Recently, I have been watching Professor David Jerison's Lectures on Calculus 1 on MIT's Open Course Ware website. On the topic of linear and quadratic approximations, The following examples have been brought:
Linear approx of $e^x$ near $x=0$ is $x+1$; and Linear approx of $(x+1)^r$ near $x=0$ is $rx+1$.
Then, the professor proceeds to say that the linear approximation of $e^{-3x}(x+1)^{-{1\over2}}$ would, applying the previously mentioned approximations, be simply $(1-3x)(1-{1\over2}x)$.
My question is, why can we individually approximate a constituent part of the function, then multiply the result? It seems to me that since ${{d\over dx}uv} \neq ({d\over dx} u)({d\over dx}v)$ where $u$ and $v$ are functions of $x$, then we should not be able to simply multiply each individual approximation? This is especially since the formula for linear approximations require taking the derivative (the approximation formula is $f(x)+f'(x)(x-x_0)$.
Thanks in advance.
As @LordSharkTheUnknown pointed out in comments, $(1-3x)(1-x/2)$ is not exactly linear since it has a quadratic term in in. But the linear approximation to $e^{-3x}(x+1)^{-1/2}$ can be obtained from it if we multiply it out and ignore higher-degree terms, i.e. the quadratic term in this case: $$e^{-3x}(x+1)^{-1/2}\approx(1-3x)\left(1-\frac{x}{2}\right)=1-3x-\frac{x}{2}+\frac{3x^2}{2}=1-\frac{7x}{2}+O(x^2).$$ The logic behind such multiplication is elementary: if $A=B$ and $C=D$, then $AC=BD$, isn't it?

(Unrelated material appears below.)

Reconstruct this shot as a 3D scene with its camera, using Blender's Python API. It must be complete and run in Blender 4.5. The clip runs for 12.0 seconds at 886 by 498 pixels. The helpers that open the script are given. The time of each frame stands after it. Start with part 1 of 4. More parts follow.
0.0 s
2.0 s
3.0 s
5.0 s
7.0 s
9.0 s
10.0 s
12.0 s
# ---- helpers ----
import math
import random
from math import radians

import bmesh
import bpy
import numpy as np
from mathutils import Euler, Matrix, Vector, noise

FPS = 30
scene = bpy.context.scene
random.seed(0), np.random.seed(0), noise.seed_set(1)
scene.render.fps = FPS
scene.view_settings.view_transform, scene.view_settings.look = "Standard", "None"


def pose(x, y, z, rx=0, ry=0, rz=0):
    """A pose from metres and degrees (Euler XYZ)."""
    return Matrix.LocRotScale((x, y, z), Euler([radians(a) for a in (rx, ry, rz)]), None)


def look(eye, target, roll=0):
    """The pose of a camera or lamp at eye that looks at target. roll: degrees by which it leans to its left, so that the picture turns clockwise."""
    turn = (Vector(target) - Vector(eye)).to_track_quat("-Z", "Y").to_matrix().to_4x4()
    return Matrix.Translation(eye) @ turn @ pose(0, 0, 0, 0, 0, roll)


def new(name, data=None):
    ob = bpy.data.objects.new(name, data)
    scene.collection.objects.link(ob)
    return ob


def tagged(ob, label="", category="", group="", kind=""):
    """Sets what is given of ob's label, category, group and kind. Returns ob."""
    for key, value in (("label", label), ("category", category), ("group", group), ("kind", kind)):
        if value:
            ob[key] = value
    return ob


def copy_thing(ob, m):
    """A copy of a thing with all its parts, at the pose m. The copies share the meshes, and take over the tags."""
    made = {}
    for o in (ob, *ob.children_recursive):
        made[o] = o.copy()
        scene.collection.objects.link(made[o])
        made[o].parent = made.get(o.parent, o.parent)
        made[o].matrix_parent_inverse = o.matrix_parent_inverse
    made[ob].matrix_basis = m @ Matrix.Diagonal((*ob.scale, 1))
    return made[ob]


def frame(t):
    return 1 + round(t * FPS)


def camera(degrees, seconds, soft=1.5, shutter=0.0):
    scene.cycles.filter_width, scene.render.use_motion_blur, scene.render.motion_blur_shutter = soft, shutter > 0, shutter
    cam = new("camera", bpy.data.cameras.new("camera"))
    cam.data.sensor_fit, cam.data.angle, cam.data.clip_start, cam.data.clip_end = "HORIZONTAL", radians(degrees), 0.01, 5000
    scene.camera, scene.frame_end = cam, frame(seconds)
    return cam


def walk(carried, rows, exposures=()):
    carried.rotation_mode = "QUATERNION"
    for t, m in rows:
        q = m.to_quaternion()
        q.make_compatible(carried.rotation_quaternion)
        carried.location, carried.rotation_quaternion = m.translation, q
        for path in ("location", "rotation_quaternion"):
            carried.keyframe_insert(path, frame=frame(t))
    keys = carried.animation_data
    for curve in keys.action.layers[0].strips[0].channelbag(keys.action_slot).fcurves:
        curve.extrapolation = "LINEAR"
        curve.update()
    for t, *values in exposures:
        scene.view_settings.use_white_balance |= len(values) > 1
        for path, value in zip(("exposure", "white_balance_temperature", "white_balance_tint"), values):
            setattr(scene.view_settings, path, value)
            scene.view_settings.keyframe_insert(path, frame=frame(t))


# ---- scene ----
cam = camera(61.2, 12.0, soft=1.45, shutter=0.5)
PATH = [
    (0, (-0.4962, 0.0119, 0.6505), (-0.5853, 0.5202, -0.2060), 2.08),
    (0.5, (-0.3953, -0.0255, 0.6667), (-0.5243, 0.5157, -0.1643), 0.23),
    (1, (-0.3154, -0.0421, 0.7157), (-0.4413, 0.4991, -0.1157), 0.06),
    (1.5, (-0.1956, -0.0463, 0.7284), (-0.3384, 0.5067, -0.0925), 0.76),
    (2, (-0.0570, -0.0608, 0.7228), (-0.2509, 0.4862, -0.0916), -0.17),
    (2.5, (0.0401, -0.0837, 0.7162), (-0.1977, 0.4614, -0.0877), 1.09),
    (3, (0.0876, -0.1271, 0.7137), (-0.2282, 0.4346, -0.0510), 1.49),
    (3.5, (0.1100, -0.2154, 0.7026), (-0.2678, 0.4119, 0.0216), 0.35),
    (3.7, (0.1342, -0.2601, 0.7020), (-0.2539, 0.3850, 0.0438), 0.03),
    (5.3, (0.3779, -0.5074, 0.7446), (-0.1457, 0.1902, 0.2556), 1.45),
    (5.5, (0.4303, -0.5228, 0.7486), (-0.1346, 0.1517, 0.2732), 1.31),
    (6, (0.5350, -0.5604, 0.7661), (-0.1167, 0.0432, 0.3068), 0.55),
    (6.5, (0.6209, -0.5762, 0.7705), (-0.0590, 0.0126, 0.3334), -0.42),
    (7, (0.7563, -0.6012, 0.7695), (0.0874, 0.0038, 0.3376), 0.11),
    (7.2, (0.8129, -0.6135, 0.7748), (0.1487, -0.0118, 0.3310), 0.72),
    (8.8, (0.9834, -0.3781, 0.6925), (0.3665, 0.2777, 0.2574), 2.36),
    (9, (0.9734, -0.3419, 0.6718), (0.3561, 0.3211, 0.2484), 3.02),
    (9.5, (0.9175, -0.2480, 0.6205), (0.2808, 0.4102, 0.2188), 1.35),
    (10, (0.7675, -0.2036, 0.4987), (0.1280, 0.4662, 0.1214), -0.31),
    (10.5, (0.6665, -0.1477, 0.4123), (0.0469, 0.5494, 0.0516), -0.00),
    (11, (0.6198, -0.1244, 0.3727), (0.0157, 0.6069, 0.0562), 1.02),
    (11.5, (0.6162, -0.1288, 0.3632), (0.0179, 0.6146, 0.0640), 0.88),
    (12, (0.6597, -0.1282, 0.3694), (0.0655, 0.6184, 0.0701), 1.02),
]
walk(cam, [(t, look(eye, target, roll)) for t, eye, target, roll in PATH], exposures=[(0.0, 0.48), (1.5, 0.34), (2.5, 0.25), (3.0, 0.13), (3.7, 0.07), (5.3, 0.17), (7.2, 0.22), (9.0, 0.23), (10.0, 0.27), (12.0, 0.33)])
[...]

Moreover, thanks to the distributive properties, this multiplication in fact produces the correct Product Rule and in a sense explains it!
Let $f(x)\approx f(0)+f'(0)x$ and $g(x)\approx g(0)+g'(0)x$ be the linear approximations, a.k.a. the differentials, of two differentiable functions around $x_0=0$. Then: $$f(x)g(x)\approx(f(0)+f'(0)x)(g(0)+g'(0)x)=f(0)g(0)+f'(0)g(0)x+f(0)g'(0)x+f'(0)g'(0)x^2=f(0)g(0)+\color{magenta}{\underbrace{\left[f'(0)g(0)+f(0)g'(0)\right]}_{(fg)'(0)}}x+O(x^2).$$
Say in your example it was the middle terms: $$e^{-3x}(x+1)^{-1/2}\approx(1-3x)\left(1-\frac{x}{2}\right)=1+\color{magenta}{\underbrace{1\cdot(-3x)+1\cdot\left(-\frac{x}{2}\right)}_{v\frac{du}{dx}+u\frac{dv}{dx}}}+\frac{3x^2}{2}=1-\frac{7x}{2}+O(x^2).$$